Both are subsumed under the term religion. And precisely because no explanation was given as to what kind of religion would disappear with the triumphal march of the modern age, it remains unclear to this day what is actually meant by secularisation.

When people talk about religion as identity, for example in the concept of the Christian Occident, what religion are they referring to? In Catholic Poland, sentiments against Syrian refugees are openly stoked, despite the fact that the head of the Catholic Church, Pope Francis, has instructed all the vicarages and monasteries in the Old World to take in one Syrian (Muslim) family.From a charitable viewpoint, this rejection of Muslim refugees in Poland must be considered brutal, just as Islamic clerics in Egypt must be considered cynical when they call on refugees to spread Islam within the societies of Europe following their arrival. Which Christianity is speaking here? Which Islam?

Therefore, both cases are not concerned with charitable religion, but political religion. Political religion means that the co-operation of people in groups is structured by regulations that transcend the here and now. Societies create and need narratives such as these, which hold them together.

Gossip and mythology

In his book "Sapiens", the historian Yuval Harari describes two narrative forms that are decisive for the development and perpetuation of our species: gossip and mythology, or in other words: "Brangelina" and the Garden of Eden.

Historian Yuval Noah Harari (photo: Daniel Thomas Smith)
In his book ′Sapiens′, the historian and bestselling author Yuval Noah Harari describes two narrative forms for the development and perpetuation of our species: gossip and mythology, or in other words, "Brangelina" and the Garden of Eden

The goal is the legitimisation of political order, an order that creates a sense of belonging for rulers and the ruled in equal measure. Political-religious narratives are mutually exclusive, the decisive stories of Christianity and Islam are different. They depend on each group's belief that they are the chosen ones.

England serves as an example of this. For a long time, people here viewed themselves as the legitimate descendants of the Biblical tribes of Israel. To this day, the words of the unofficial English national anthem request that if Jerusalem were to be founded for a second time, it should be located on England's green and pleasant pastures.
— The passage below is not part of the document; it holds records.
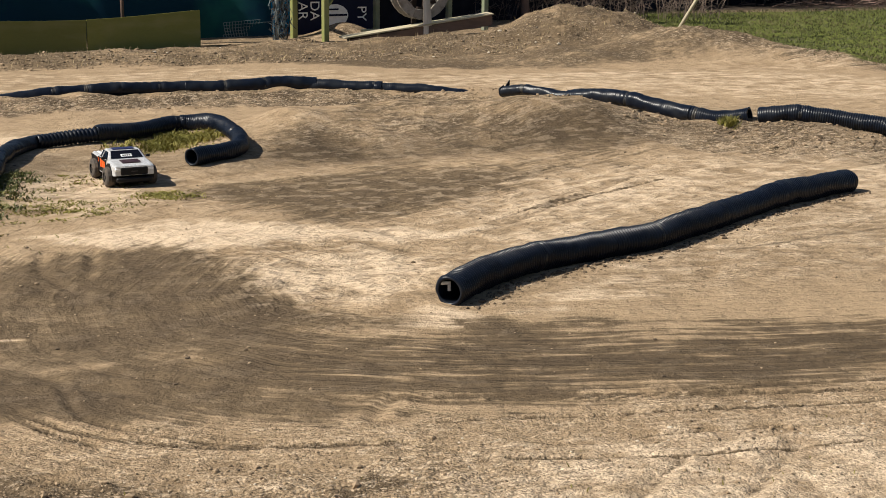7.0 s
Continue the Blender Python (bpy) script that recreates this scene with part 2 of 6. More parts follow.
M_UTILITY = material("grey_utility_pole_wood", (0.2, 0.18, 0.17), 0.9, vary=0.3, grain=14, blotch=2, bump=0.5, stretch=(4, 4, 0.4))
M_WEED = material("dark_green_weed_blades", (0.055, 0.066, 0.01), 0.65, vary=0.4, grain=14, blotch=5, bump=0.0, tint=(0.13, 0.125, 0.024))
M_BLADE = material("green_grass_blades", (0.17, 0.155, 0.022), 0.7, vary=0.4, grain=14, blotch=5, bump=0.0, tint=(0.27, 0.23, 0.05))
M_LAWN = material("spring_lawn_blades", (0.06, 0.066, 0.017), 0.7, vary=0.4, grain=3, blotch=0.6, bump=0.0, tint=(0.15, 0.125, 0.055))
M_STRAW = material("dry_straw", (0.4, 0.31, 0.17), 0.85, vary=0.4, grain=6, blotch=1.5, bump=0.0, tint=(0.25, 0.18, 0.1))
M_STONE = material("tan_clods_and_pebbles", (0.33, 0.24, 0.15), 0.95, vary=0.4, grain=40, blotch=1.8, bump=0.6, tint=(0.2, 0.145, 0.092))
M_STONE_PALE = material("pale_pebbles", (0.55, 0.48, 0.38), 0.9, vary=0.25, grain=60, blotch=2, bump=0.4)
M_CLOD = material("dark_damp_clods", (0.105, 0.074, 0.046), 0.95, vary=0.4, grain=50, blotch=4, bump=0.8)
M_YELLOW = material("yellow_plastic", (0.8, 0.55, 0.03), 0.4, vary=0.1, grain=40, bump=0.0)
M_RED = material("red_plastic", (0.5, 0.05, 0.02), 0.5, vary=0.2, grain=40, bump=0.0)
M_TRUCK_SILVER = material("dusty_silver_body_paint", (0.68, 0.69, 0.71), 0.28, metal=0.2, vary=0.06, grain=40, blotch=14, bump=0.0, tint=(0.46, 0.44, 0.41), coat=0.4)
M_TRUCK_NAVY = material("navy_blue_sticker", (0.012, 0.018, 0.09), 0.35, vary=0.3, grain=60, bump=0.0)
M_TRUCK_BLACK = material("satin_black_plastic", (0.01, 0.01, 0.011), 0.5, vary=0.3, grain=60, bump=0.0, spec=0.2)
M_TRUCK_ORANGE = material("orange_sticker", (0.9, 0.13, 0.02), 0.4, vary=0.1, grain=60, blotch=40, bump=0.0)
M_TRUCK_MAROON = material("dark_maroon_sticker", (0.03, 0.008, 0.01), 0.4, vary=0.3, grain=60, bump=0.0)
M_TRUCK_WHITE = material("white_sticker", (0.8, 0.8, 0.8), 0.4, vary=0.05, grain=60, bump=0.0)
M_TYRE = material("dirt_caked_tyre", (0.06, 0.05, 0.042), 0.9, vary=0.4, grain=90, blotch=14, bump=0.6, tint=(0.13, 0.1, 0.075))
M_RIM = material("dusty_black_rim", (0.045, 0.04, 0.036), 0.6, vary=0.3, grain=60, bump=0.0)
M_TRUCK_GREEN = material("bright_green_body_paint", (0.08, 0.62, 0.1), 0.3, vary=0.08, grain=40, blotch=12, bump=0.0, tint=(0.16, 0.7, 0.08), coat=0.4)
M_LIME = material("lime_yellow_panel", (0.62, 0.78, 0.12), 0.35, vary=0.1, grain=40, bump=0.0)


def light_striped_board():
    """Olive board with slanting stripes of light painted low on its face."""
    m = material("light_striped_plywood", (0.125, 0.138, 0.024), 0.6, vary=0.2, grain=30, blotch=5.0, bump=0.25)
    n, link = m.node_tree.nodes, m.node_tree.links.new
    bsdf = n["Principled BSDF"]
    old = bsdf.inputs["Base Color"].links[0].from_socket
    tc = n.new("ShaderNodeTexCoord")
    mp = n.new("ShaderNodeMapping")
    mp.inputs["Rotation"].default_value = (0, radians(-38), 0)
    link(tc.outputs["Object"], mp.inputs[0])
    wave = n.new("ShaderNodeTexWave")
    wave.bands_direction = "X"
    wave.inputs["Scale"].default_value, wave.inputs["Distortion"].default_value, wave.inputs["Detail"].default_value, wave.inputs["Detail Scale"].default_value = 6.5, 2.6, 3.0, 2.0
    link(mp.outputs[0], wave.inputs["Vector"])
    sep = n.new("ShaderNodeSeparateXYZ")
    link(tc.outputs["Object"], sep.inputs[0])
    big = n.new("ShaderNodeTexNoise")
    big.inputs["Scale"].default_value, big.inputs["Detail"].default_value = 3.2, 5
    link(tc.outputs["Object"], big.inputs["Vector"])

    def mth(op, a, b):
        k = n.new("ShaderNodeMath")
        k.operation = op
        for i, v in enumerate((a, b)):
            if isinstance(v, (int, float)):
                k.inputs[i].default_value = v
            else:
                link(v, k.inputs[i])
        return k.outputs[0]

    def tent(v, centre, half):
        return mth("SUBTRACT", 1.0, mth("DIVIDE", mth("ABSOLUTE", mth("SUBTRACT", v, centre), 0), half))
    upper = mth("MINIMUM", tent(sep.outputs[0], 1.02, 0.5), tent(sep.outputs[2], 0.42, 0.22))
    lower = mth("MINIMUM", tent(sep.outputs[0], 0.6, 0.75), tent(sep.outputs[2], 0.16, 0.24))
    w = mth("ADD", mth("MULTIPLY", mth("MAXIMUM", upper, lower), 1.6), mth("MULTIPLY", mth("SUBTRACT", big.outputs[0], 0.5), 2.4))
    clampf = n.new("ShaderNodeMapRange")
    clampf.inputs["From Min"].default_value, clampf.inputs["From Max"].default_value = 0.2, 0.6
    link(w, clampf.inputs["Value"])
    f = mth("MULTIPLY", mth("MULTIPLY", clampf.outputs[0], wave.outputs["Fac"]), 0.75)
    mix = n.new("ShaderNodeMix")
    mix.data_type = "RGBA"
    mix.inputs["B"].default_value = (0.46, 0.42, 0.15, 1)
    link(f, mix.inputs["Factor"])
    link(old, mix.inputs["A"])
    link(mix.outputs["Result"], bsdf.inputs["Base Color"])
    return m


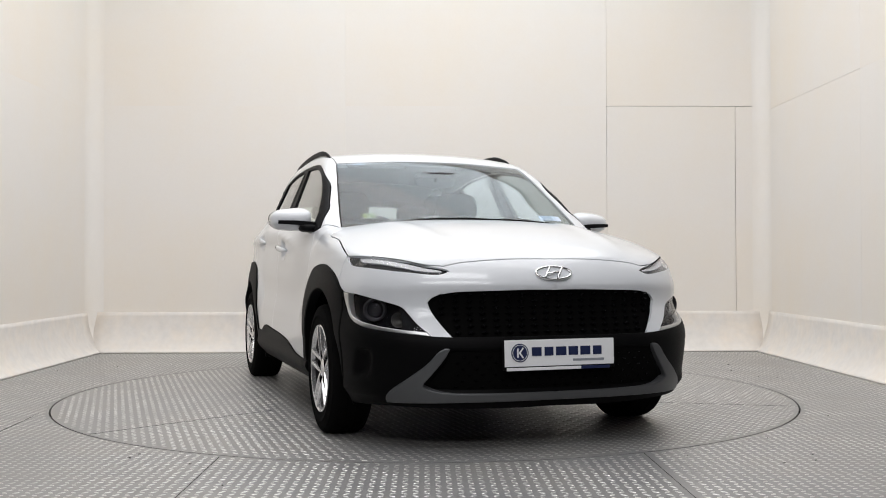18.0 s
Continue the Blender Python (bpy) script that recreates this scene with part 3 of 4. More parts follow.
# window surrounds and panes
dlo_bottom = side((.865, 1.018), (.79, 1.002), (.518, 1.012), (.2, 1.035), (-.262, 1.068), (-.73, 1.104), (-1.13, 1.152), (-1.31, 1.188), (-1.335, 1.198))
dlo_line = loop(dlo_bottom, side(*dlo_rear[:4][::-1]), side((-1.166, 1.341), (-1.12, 1.368), (-1.01, 1.397)), side(*dlo_top[::-1]))
pane_f = loop(side((-.235, 1.423), (-.12, 1.078)), side((-.12, 1.078), (.2, 1.052), (.52, 1.028), (.715, 1.018)), side((.715, 1.018), (.70, 1.110)), side((.70, 1.110), (.60, 1.205), (.46, 1.292), (.30, 1.355), (.12, 1.398), (-.05, 1.416), (-.235, 1.423)))
pane_r = loop(side((-.945, 1.383), (-.75, 1.411), (-.55, 1.423), (-.372, 1.427)), side((-.372, 1.427), (-.368, 1.096)), side((-.368, 1.096), (-.73, 1.122), (-1.065, 1.163)), side((-1.065, 1.163), (-.945, 1.383)))
pane_q = loop(side((-1.290, 1.205), (-1.125, 1.176)), side((-1.125, 1.176), (-1.03, 1.365)), side((-1.03, 1.365), (-1.11, 1.330), (-1.22, 1.260), (-1.290, 1.205)))
panel("window_surround", skin(dlo_line, LEFT, holes=(pane_f, pane_r, pane_q), off=.001, thick=.03, grid=.04), SATIN_BLACK, car, "satin black window surround")
for nm, ln, gl, par in (("front_door_window", pane_f, GLASS, front_door), ("rear_door_window", pane_r, GLASS, rear_door), ("quarter_window", pane_q, PRIVACY, quarter)):
    for w in panel(nm, skin(ln, LEFT, off=-.008, thick=.004, shrink=-.004, grid=.06, closed=True), gl, par):
        w.visible_shadow = False

for s in (1, -1):
    q = offset(side((-.262, 1.068), (-.29, 1.25), (-.322, 1.446)), .0015) * (1, s, 1)
    part("pillar_seam", sweep_bm([tuple(p) for p in q[::3]], [(-.003, -.001), (.003, -.001), (.003, .0012), (-.003, .0012)], (0, s, .4)), UNDER, car)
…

This political rhetoric concerning the chosen ones reached the banks of the New World in the belly of the "Mayflower". Whenever Ronald Reagan described the US as the "shining city on the hill", he was using a political-religious language understood within his target group, thereby preserving identity.

In his studies on social identity in the 1970s, the social psychologist Henri Tajfel discovered that even children preferred the imagined teammates of their own group to those of an opposing team.In another related example highlighted by the French philosopher Rene Girard, societies will single out a scapegoat and make an example out of him. This with the aim of safeguarding or restoring peace within the majority group.
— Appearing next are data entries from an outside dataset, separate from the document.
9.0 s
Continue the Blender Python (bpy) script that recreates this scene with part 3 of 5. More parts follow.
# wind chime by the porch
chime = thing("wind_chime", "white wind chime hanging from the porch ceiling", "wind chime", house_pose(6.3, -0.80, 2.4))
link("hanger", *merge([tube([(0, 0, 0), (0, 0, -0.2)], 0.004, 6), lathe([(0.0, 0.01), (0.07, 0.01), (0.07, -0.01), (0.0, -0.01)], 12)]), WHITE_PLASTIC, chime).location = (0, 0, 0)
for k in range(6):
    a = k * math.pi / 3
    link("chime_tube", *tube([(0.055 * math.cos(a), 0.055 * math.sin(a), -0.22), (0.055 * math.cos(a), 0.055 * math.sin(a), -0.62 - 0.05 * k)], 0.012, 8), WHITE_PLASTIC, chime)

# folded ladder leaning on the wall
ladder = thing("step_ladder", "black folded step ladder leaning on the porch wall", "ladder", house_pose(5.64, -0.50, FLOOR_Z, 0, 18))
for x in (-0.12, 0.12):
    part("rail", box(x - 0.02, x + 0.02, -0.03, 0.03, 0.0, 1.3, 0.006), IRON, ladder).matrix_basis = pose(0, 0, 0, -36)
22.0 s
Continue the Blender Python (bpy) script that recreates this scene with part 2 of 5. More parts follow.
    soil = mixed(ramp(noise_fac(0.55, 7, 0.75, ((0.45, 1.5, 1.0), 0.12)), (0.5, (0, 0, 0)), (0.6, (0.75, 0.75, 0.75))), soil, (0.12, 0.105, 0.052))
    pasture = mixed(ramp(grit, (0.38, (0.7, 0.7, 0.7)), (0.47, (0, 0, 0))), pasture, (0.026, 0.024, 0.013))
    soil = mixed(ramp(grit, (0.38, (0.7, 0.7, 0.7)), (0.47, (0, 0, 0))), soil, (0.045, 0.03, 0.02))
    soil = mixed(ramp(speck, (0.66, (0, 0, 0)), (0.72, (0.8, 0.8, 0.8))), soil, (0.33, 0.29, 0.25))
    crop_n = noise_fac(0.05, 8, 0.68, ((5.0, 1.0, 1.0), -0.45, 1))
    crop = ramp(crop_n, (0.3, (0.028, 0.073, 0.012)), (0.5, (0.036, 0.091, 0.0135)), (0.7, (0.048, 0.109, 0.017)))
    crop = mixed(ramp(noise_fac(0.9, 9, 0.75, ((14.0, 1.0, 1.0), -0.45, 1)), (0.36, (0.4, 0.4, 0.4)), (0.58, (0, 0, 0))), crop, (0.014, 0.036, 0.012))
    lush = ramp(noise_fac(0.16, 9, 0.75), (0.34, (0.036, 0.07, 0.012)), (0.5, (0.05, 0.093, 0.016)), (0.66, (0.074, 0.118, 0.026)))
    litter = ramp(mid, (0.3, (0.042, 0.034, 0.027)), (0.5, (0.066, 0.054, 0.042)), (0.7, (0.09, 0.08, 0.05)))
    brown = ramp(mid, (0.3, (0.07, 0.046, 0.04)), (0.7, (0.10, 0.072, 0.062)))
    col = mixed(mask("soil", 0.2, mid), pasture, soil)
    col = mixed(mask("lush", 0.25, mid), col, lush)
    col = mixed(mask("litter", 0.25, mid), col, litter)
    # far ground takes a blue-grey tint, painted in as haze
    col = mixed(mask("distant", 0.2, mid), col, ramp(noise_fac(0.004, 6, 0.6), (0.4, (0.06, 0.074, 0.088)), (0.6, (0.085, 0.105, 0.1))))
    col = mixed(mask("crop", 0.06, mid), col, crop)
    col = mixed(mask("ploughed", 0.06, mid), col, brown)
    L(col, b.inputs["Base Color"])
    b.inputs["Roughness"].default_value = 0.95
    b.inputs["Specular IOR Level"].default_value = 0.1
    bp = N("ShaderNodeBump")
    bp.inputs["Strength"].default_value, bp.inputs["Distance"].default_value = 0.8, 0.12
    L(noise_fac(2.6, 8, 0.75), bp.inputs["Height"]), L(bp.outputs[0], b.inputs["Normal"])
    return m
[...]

The stumbling block to any dialogue

Aiming to strengthen one's own identity by denigrating others or through the punitive ostracism of a scapegoat – this is something both archaic and highly-developed societies still have in common. It is the stumbling block to any dialogue and an irony of history that established religions today are working against the divisive narratives they were significantly involved in constructing in the past.

When the Pope holds interfaith dialogue with the most senior representatives of other religions, hardliners on both sides sense it as a betrayal of their own world view, of their own political religion.

Theologian and linguist Alexander Goerlach (photo: Lars Mensel)
Alexander Goerlach is an ′in defence of democracy′ affiliate professor of the F.D. Roosevelt Foundation at Harvard. The theologian and linguist is also a fellow of Cambridge University′s Centre for Humanities (CRASSH) in the UK and a senior fellow of the Carnegie Council for Ethics in International Affairs. Founder and publisher of the online magazine www.saveliberaldemocracy.com, Goerlach also writes for the New York Times

In this case too, this is not about spirituality or private piety. After all, the mystics that most likely reflect this form of religion are comfortable with their belief that none of the faithful ultimately knows "God". It is clear that the mystical traditions of the religions, such as the Sufis in Islam for example, were regarded with suspicion – and even persecuted - precisely because of this disarming unorthodoxy.

Outdated value judgements

For its part, secularism offers no solution for our age of identity, because the institutional division of state and religious institutions cannot abolish this archaic view of "them and us " and the practice of scapegoating.

The religious narratives of a society do not stop at the doors of parliaments and courts, because they are themselves political and thus decide on participation, the legitimate exercise of power and affiliation.

The question of whether Islam and Western democracy go together is proof of this. In this discussion, Muslim loyalty is disputed, whereas it is assumed to be present among one's own people as a matter of course. The reason for this, people say, is that Muslims did not share the same history as the people in the West.

Because these archaic ideas still wield power today, referring to the secular nature of liberal democracy also does not automatically dissolve misgivings concerning the loyalty of Muslims in the western world. We all have reason to believe that similar mechanisms are also at work in other contexts such as in India.

Interfaith dialogue can only succeed if its actors do not continue to foment value judgements from history, as populists and demagogues would wish, but rather put forward meaningful narratives that can overcome the "them and us" formula once and for all.